A pesquisa feita pela mestranda identificou que esta fase positiva do fenômeno é a mais prejudicial para o sucesso do recrutamento da sardinha-verdadeira. Porém ela constatou que a sua fase negativa – quando o contrário ocorre, ou seja, um resfriamento do sudoeste em oposição à um aquecimento do Nordeste – também provoca consequências negativas para a espécie. 

Imagem: Do lado esquerdo: Padrão oceânico de anomalia de temperatura da superfície do mar correspondente ao composto de anos com menos capturas de sardinha (1988 -2019). Do lado direito: Esquema simplificado do Dipolo Subtropical do Atlântico Sul fase positiva. [Fonte: Blanka Piekas Schlichta – Dissertação de Mestrado]

A pesquisadora, que iniciou seu trabalho de pesquisa em 2020 e defendeu a dissertação no dia 18 de abril de 2023, utilizou programas de computador como PythonRStudio e Climate Data Operator para cruzar os dados disponíveis sobre o volume de pesca de sardinha (disponíveis na plataforma de livre acesso Sea Around Us) com os períodos de ocorrência do Dipolo Subtropical. Sempre levando em consideração os dois anos de margem, que é o tempo aproximado para a reprodução da sardinha até a sua captura pelos pescadores.
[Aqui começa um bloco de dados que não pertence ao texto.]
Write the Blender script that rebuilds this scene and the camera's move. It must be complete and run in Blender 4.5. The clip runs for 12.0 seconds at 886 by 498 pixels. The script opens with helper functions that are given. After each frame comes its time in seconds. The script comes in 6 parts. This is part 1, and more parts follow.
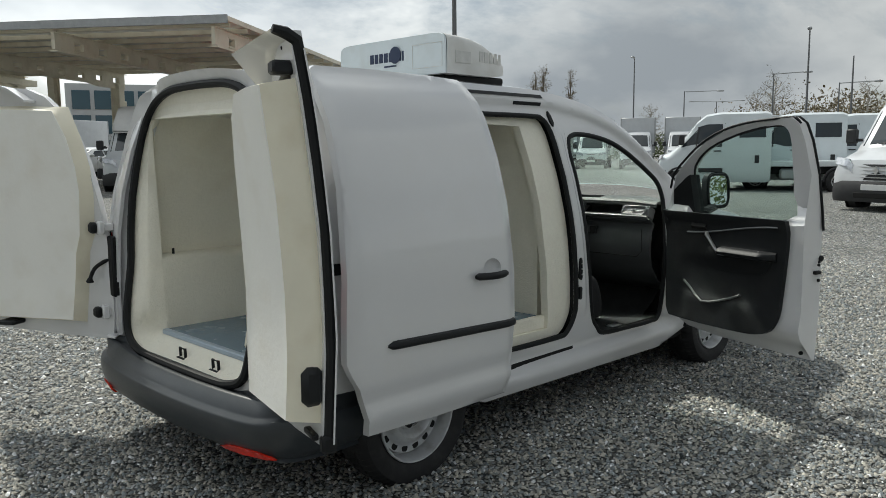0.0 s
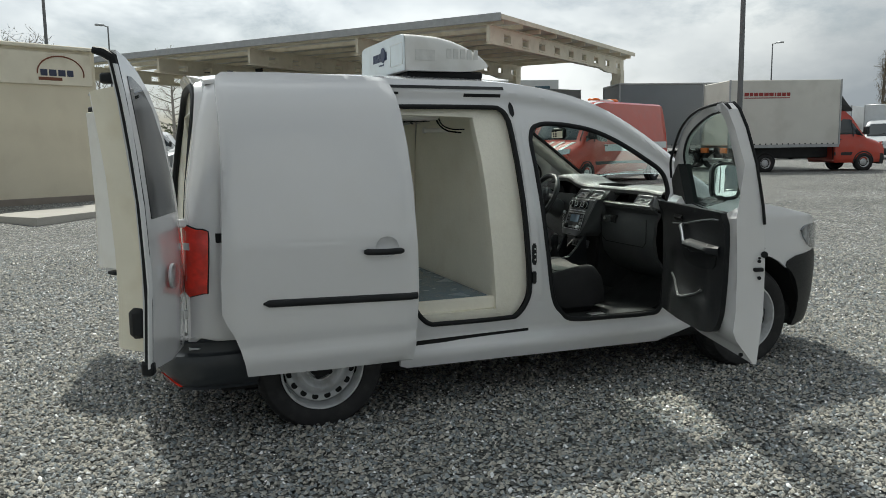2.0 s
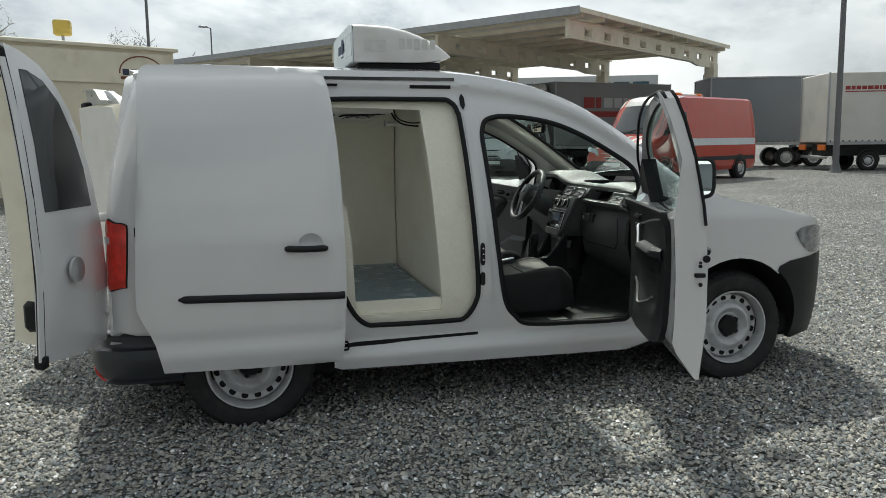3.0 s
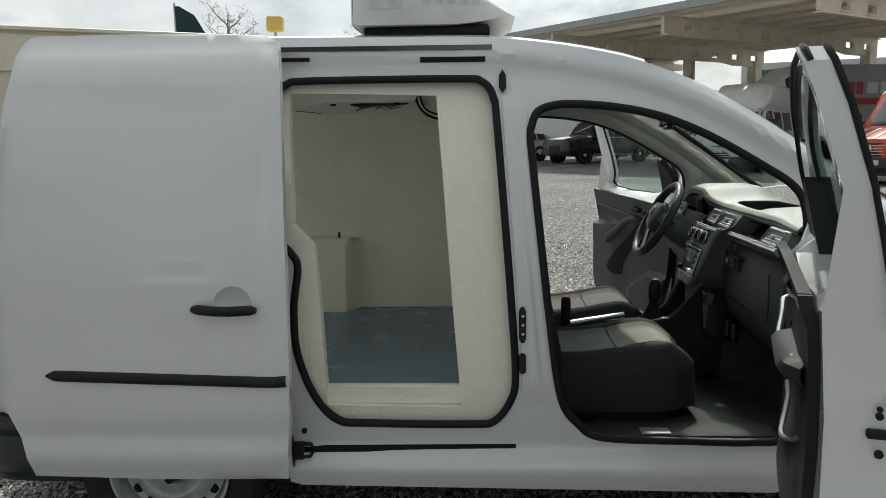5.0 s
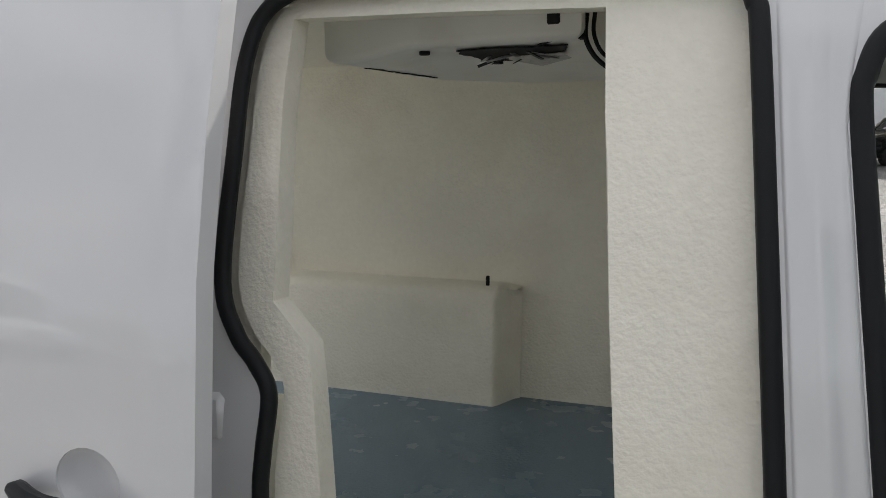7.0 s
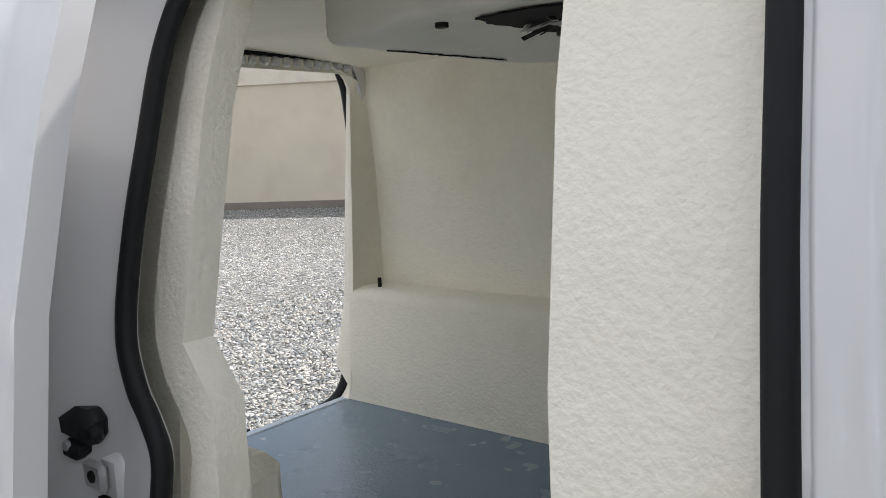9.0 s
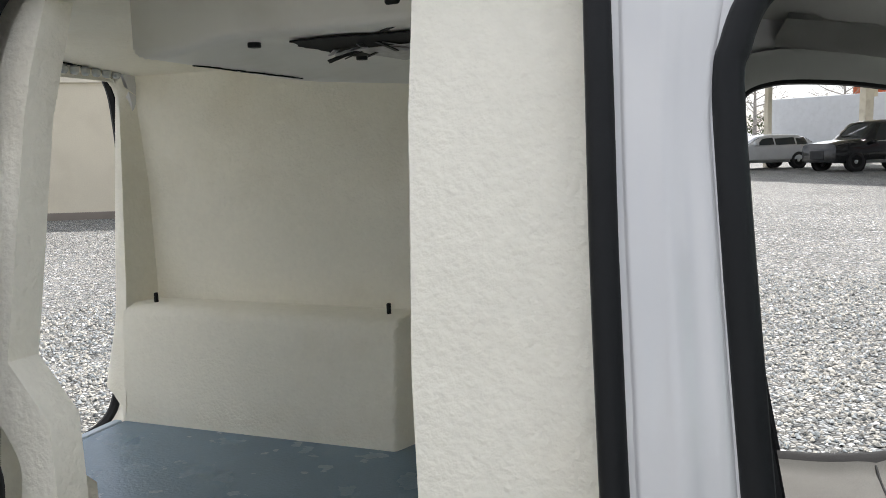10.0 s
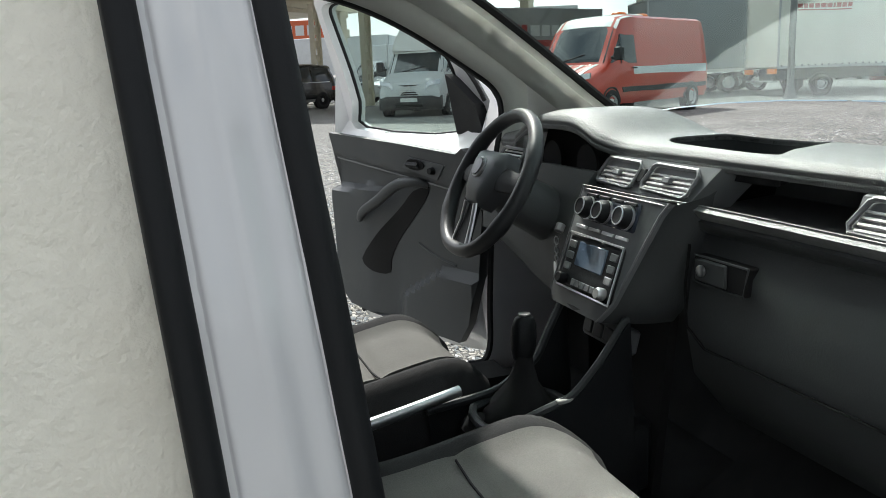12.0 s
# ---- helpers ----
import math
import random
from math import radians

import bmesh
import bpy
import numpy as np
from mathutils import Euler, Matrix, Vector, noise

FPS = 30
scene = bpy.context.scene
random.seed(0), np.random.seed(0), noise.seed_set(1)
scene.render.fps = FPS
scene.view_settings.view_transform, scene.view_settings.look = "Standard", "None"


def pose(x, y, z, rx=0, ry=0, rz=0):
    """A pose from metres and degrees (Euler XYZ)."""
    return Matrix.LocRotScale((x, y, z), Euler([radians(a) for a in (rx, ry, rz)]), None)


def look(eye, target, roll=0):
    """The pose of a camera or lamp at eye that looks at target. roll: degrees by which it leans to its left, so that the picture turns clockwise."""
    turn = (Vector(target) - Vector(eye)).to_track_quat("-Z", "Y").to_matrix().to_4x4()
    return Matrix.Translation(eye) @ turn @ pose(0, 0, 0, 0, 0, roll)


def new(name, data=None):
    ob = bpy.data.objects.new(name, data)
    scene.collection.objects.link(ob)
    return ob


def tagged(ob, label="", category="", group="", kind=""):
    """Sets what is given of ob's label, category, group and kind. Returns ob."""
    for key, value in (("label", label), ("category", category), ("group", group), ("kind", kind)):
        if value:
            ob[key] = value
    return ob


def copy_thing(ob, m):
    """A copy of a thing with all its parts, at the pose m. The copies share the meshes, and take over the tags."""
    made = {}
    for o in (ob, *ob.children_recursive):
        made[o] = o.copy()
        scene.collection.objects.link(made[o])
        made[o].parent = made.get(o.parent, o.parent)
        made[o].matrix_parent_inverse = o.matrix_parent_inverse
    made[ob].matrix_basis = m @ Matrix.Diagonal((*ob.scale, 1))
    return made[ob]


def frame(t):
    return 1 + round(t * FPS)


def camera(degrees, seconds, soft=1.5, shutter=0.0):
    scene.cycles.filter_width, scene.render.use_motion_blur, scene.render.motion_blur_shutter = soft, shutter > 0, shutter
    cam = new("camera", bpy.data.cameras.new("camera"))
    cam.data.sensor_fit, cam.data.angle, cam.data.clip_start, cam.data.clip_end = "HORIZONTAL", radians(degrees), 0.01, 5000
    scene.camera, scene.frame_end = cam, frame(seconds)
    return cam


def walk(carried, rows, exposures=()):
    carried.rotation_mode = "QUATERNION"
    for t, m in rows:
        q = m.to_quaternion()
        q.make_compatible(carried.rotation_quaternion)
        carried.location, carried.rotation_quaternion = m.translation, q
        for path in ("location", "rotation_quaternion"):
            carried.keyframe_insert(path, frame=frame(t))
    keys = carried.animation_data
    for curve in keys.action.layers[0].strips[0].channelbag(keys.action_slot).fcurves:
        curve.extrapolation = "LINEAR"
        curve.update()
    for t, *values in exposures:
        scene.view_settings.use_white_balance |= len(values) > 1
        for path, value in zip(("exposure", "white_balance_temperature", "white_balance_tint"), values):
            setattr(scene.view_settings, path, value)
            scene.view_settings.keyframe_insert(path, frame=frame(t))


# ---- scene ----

Após a análise desses dados, Blanka propôs a separação da pesca da sardinha brasileira ao longo das últimas décadas em três períodos: E1 – período que vai de 1970 até o fim dos anos 1980; Transição – que vai de 1985 até 1988, quando a captura da sardinha sofreu uma queda acentuada; e dos anos 1988 até os dias atuais, quando o volume de pesca se estabilizou, porém nunca voltando aos patamares de antes. 

Imagem: Variação da temperatura do mar do Oceano Atlântico Sul em relação à quantidade de sardinha pescada (com correção de menos dois anos), abrangendo os três períodos estudados pela pesquisadora: E1 (1970-1985), Transição (1985-1988) e E2 (1988-2019). [Fonte: Blanka Piekas Schlichta – Dissertação de Mestrado]

Para a pesquisadora, o que pode prejudicar o sucesso do recrutamento da sardinha são as variações das condições oceânicas e atmosféricas durante as primeiras etapas de vida da espécie: “Nas fases planctônicas, esses organismos não têm locomoção eficiente para vencer as correntes, o que as deixa mais suscetíveis às intempéries do ambiente”.